··· Supplied material ···

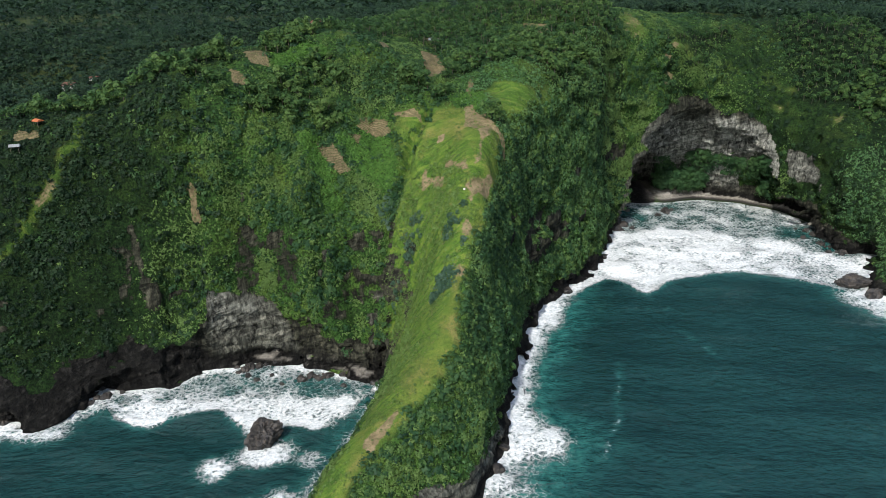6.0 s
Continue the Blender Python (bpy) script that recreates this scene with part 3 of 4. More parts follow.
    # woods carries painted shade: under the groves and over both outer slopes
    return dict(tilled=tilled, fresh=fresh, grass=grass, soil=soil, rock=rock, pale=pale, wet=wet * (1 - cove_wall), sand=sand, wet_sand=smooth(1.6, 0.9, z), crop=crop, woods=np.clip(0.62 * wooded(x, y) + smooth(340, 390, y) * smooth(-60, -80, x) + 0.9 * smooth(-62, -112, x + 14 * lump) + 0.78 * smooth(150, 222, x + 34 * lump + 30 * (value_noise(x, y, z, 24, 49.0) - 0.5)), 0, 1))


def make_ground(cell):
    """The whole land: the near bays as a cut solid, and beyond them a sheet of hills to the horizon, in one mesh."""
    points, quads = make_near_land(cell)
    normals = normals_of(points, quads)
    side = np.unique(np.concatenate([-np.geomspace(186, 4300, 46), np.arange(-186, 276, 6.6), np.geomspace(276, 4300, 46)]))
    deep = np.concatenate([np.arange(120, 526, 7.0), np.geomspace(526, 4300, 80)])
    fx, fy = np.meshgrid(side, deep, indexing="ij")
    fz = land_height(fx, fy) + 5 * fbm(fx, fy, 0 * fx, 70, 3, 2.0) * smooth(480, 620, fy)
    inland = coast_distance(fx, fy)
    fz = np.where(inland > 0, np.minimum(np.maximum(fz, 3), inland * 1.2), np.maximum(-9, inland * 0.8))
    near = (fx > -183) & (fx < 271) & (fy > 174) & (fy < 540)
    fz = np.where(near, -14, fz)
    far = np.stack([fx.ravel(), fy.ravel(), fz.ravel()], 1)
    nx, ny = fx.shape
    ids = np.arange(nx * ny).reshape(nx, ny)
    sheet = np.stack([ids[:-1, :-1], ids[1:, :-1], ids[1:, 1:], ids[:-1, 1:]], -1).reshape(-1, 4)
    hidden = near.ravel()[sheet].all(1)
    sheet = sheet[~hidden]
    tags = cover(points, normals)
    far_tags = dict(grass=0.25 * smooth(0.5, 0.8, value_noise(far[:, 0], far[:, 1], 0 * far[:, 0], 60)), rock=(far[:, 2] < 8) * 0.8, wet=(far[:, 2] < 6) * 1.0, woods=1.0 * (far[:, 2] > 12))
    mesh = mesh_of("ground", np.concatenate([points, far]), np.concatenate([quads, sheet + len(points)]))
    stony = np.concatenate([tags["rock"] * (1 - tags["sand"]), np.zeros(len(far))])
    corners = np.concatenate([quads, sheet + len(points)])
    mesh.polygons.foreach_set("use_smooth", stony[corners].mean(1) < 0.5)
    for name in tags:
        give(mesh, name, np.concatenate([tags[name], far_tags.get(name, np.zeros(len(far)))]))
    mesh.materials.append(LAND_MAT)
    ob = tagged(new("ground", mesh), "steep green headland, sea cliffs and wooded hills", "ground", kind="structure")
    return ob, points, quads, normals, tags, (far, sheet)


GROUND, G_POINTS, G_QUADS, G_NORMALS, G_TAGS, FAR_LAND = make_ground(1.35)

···

| Task objective |
Skip the images and write out the rest of the listing exactly.

| Task output |
6.0 s
Continue the Blender Python (bpy) script that recreates this scene with part 3 of 4. More parts follow.
    # woods carries painted shade: under the groves and over both outer slopes
    return dict(tilled=tilled, fresh=fresh, grass=grass, soil=soil, rock=rock, pale=pale, wet=wet * (1 - cove_wall), sand=sand, wet_sand=smooth(1.6, 0.9, z), crop=crop, woods=np.clip(0.62 * wooded(x, y) + smooth(340, 390, y) * smooth(-60, -80, x) + 0.9 * smooth(-62, -112, x + 14 * lump) + 0.78 * smooth(150, 222, x + 34 * lump + 30 * (value_noise(x, y, z, 24, 49.0) - 0.5)), 0, 1))


def make_ground(cell):
    """The whole land: the near bays as a cut solid, and beyond them a sheet of hills to the horizon, in one mesh."""
    points, quads = make_near_land(cell)
    normals = normals_of(points, quads)
    side = np.unique(np.concatenate([-np.geomspace(186, 4300, 46), np.arange(-186, 276, 6.6), np.geomspace(276, 4300, 46)]))
    deep = np.concatenate([np.arange(120, 526, 7.0), np.geomspace(526, 4300, 80)])
    fx, fy = np.meshgrid(side, deep, indexing="ij")
    fz = land_height(fx, fy) + 5 * fbm(fx, fy, 0 * fx, 70, 3, 2.0) * smooth(480, 620, fy)
    inland = coast_distance(fx, fy)
    fz = np.where(inland > 0, np.minimum(np.maximum(fz, 3), inland * 1.2), np.maximum(-9, inland * 0.8))
    near = (fx > -183) & (fx < 271) & (fy > 174) & (fy < 540)
    fz = np.where(near, -14, fz)
    far = np.stack([fx.ravel(), fy.ravel(), fz.ravel()], 1)
    nx, ny = fx.shape
    ids = np.arange(nx * ny).reshape(nx, ny)
    sheet = np.stack([ids[:-1, :-1], ids[1:, :-1], ids[1:, 1:], ids[:-1, 1:]], -1).reshape(-1, 4)
    hidden = near.ravel()[sheet].all(1)
    sheet = sheet[~hidden]
    tags = cover(points, normals)
    far_tags = dict(grass=0.25 * smooth(0.5, 0.8, value_noise(far[:, 0], far[:, 1], 0 * far[:, 0], 60)), rock=(far[:, 2] < 8) * 0.8, wet=(far[:, 2] < 6) * 1.0, woods=1.0 * (far[:, 2] > 12))
    mesh = mesh_of("ground", np.concatenate([points, far]), np.concatenate([quads, sheet + len(points)]))
    stony = np.concatenate([tags["rock"] * (1 - tags["sand"]), np.zeros(len(far))])
    corners = np.concatenate([quads, sheet + len(points)])
    mesh.polygons.foreach_set("use_smooth", stony[corners].mean(1) < 0.5)
    for name in tags:
        give(mesh, name, np.concatenate([tags[name], far_tags.get(name, np.zeros(len(far)))]))
    mesh.materials.append(LAND_MAT)
    ob = tagged(new("ground", mesh), "steep green headland, sea cliffs and wooded hills", "ground", kind="structure")
    return ob, points, quads, normals, tags, (far, sheet)


GROUND, G_POINTS, G_QUADS, G_NORMALS, G_TAGS, FAR_LAND = make_ground(1.35)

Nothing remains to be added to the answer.